Puis en septembre, trente dignitaires représentant neuf religions apposaient leur nom à une déclaration intitulée Climat, religion et espoir: les traditions religieuses unies pour un avenir commun appelant à agir concrètement pour limiter les émissions de GES; ce document était l’accomplissement d’une conférence interreligieuse organisée à New-York conjointement par le Conseil œcuménique des Églises et Religions pour la Paix et a été présenté au secrétaire général adjoint de l’ONU, Jan Eliasson, tout juste avant le sommet sur le climat des Nations Unies.
Enfin, en octobre, quinze des plus importants chefs spirituels bouddhistes ont publié un appel historique lancé aux dirigeants politiques pour conclure un accord efficace face aux changements climatiques lors des négociations de la COP21. Cet appel à agir de toute urgence face aux changements climatiques, initié par des chefs spirituels représentant plus d’un milliard de bouddhistes, est sans aucun précédent. C’est la première fois que tant de sommités bouddhistes se rassemblent face à un enjeu mondial pour parler d’une seule voix.
Sans oublier, l’initiative de l’évêque anglican Desmond Tutu de lancer, en novembre, une pétition sur internet adressée à Ban Ki-moon et François Hollande.
Ensuite, durant la COP, dès le premier jour la Coalition des organismes religieux de la COP avait proposé une séance de d’information et de présentation de leurs points de vue et de leurs attentes pour la Conférence.
Les Églises chrétiennes, quant à elles, ont proposé deux grands rassemblements œcuméniques, une grande célébration à la cathédrale Notre-Dame et une soirée de prière à la cathédrale épiscopalienne de Paris. Chaque jour, une salle de « méditation » est ouverte à toutes les personnes ou les groupes désirant prier, ou se recueillir dans le calme et le silence.

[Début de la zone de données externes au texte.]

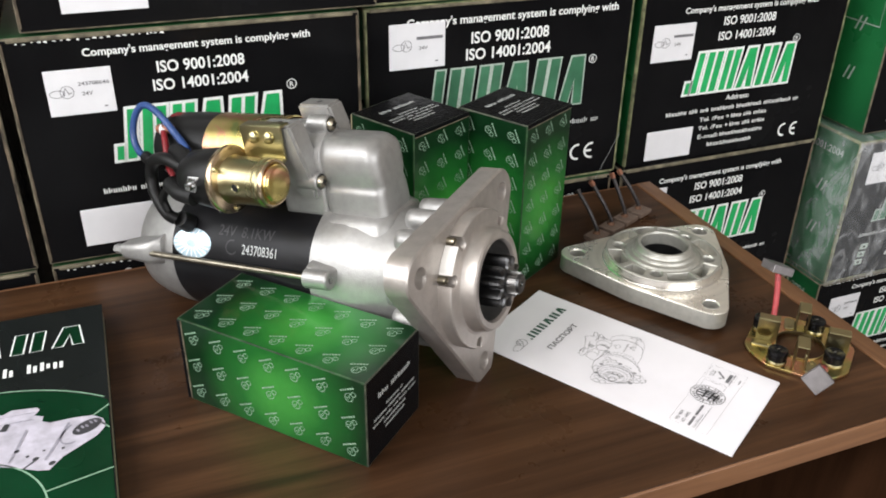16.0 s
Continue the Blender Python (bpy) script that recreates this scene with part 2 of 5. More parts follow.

Hier (mercredi), j’ai assisté à une présentation de la Coalition des organismes religieux. J’y apprends qu’à Varsovie, lors de la COP19, la coalition s’est dotée d’un comité de liaison composé de trois personnes pour favoriser la communication et la coordination entre les groupes. « C’est sûr que nous n’avons pas d’existence reconnue, mais nous entretenons des contacts réguliers avec le Secrétariat de la COP. » (En 1992, lors de la COP, dix comités avaient été reconnus officiellement : jeunes, Autochtones, femmes, etc… mais rien pour le domaine religieux.) «Heureusement, le Saint-Siège est une ‘partie’ reconnue et nous apprécions grandement son appui. »L’un des points sur lequel travaille le plus la Coalition est de pouvoir offrir un support spirituel aux équipes de négociations.

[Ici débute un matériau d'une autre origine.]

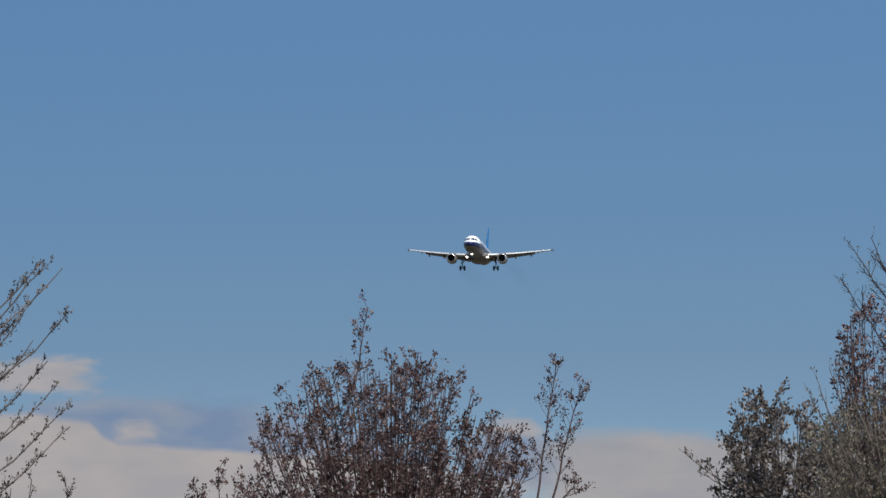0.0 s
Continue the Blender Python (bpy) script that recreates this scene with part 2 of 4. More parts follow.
def cloud_sheet(name, mat, label, line, base, soft, ends, far):
    """A bank far off behind everything, in degrees: its upper line (bearing, height), its foot, and how wide its rims fade."""
    xs, zs = [p[0] for p in line], [p[1] for p in line]
    mid = (xs[0] + xs[-1]) / 2
    top = max(zs) + 1.2 * soft
    nx, nz = max(12, int((xs[-1] - xs[0]) / 0.06)), max(10, int((top - base) / 0.03))
    V, deep = [], []
    for i in range(nx + 1):
        x = xs[0] + (xs[-1] - xs[0]) * i / nx
        zt = float(np.interp(x, xs, zs))
        for j in range(nz + 1):
            z = base + (top - base) * j / nz
            V.append((x - mid, 0, z))
            deep.append(max(-1.0, min((zt - z) / soft, (z - base) / soft, (x - xs[0]) / ends, (xs[-1] - x) / ends)))
    Fs = [(i * (nz + 1) + j, (i + 1) * (nz + 1) + j, (i + 1) * (nz + 1) + j + 1, i * (nz + 1) + j + 1) for i in range(nx) for j in range(nz)]
    ob = raw_part(name, V, Fs, mat, None, label)
    uv = ob.data.uv_layers.new(name="depth")
    for loop in ob.data.loops:
        uv.data[loop.index].uv = (deep[loop.vertex_index], 0.0)
    tagged(ob, category="cloud", kind="structure")
    x, y = spot(mid, far)
    k = far * radians(1)
    ob.matrix_basis = pose(x, y, EYE[2], 0, 0, -mid) @ Matrix.Diagonal((k, k, k, 1))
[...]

Ce matin même, j’écoute une présentation sur notre obligation morale de réussite par la pasteure anglicane Sally Bingham, suivie… d’un rap « endiablé » sur l’Encyclique du pape. À voir !
L’équipe la plus nombreuse est probablement l’équipe conjointe COE, ACT (Action of Churches Together) et FLM (Fédération luthérienne mondiale). Certaines d’entre elles faisaient partie de la délégation d’une vingtaine de représentants d’Églises et de d’ONG religieux qui ont rencontré François Hollande à L’Élysée ce matin pour lui remettre les 1 833 973 signatures des quatre pétitions qui ont circulé ces derniers mois : du Mouvement catholique mondial pour le climat, d’ActNow for Climate, des Religions pour la Paix et de Our Voices/Nos voix.
Martin Kopp (et oui, c’est son vrai nom), responsable des programmes pour la justice climatique à la FLM y était. Je lui demande ce qu’il pense du texte de travail proposé hier aux équipes de négociations et il constate qu’il y a de nets progrès notamment sur la transparence et sur les processus de révision d’application, d’atténuation et d’adaptation qui se feront aux cinq ans, même si plusieurs points sont loin d’être réglés. La différenciation est encore et toujours ce qui bloque, avait répété le WWF (Fonds conférence de presse. Un autre problème, pour Martin Kopp, c’est qu’à bien des endroits, même si cela se retrouve moins souvent que dans les textes précédents, il y a plusieurs options de textes, diverses possibilités, parfois ambitieuses, comme des réductions de 70% à 80% de GES d’ici 2050, et parfois très floues, beaucoup trop vagues. « Ce n’est certes pas l’idéal mais pas non plus l’apocalypse. Et surtout la confiance en la présidence est totale, ce qui aide beaucoup au processus de négociation. On ne se félicite pas outre- mesure, mais nous ne sommes pas désespérés. »
P.S. Bravo à l’équipe de Réforme, le plus grand hebdomadaire protestant de France, dont j’ai visité les locaux ce matin, pour son dossier sur la COP21 et les changements climatiques au cours des trois derniers numéros.
P.S.S. Et bravo aux jeunes de la CYD (Canadian Youth Delegation) pour leur amusante et dynamique mise en scène de la mise à la retraite de monsieur Combustibles Fossiles, représenté en dinosaure.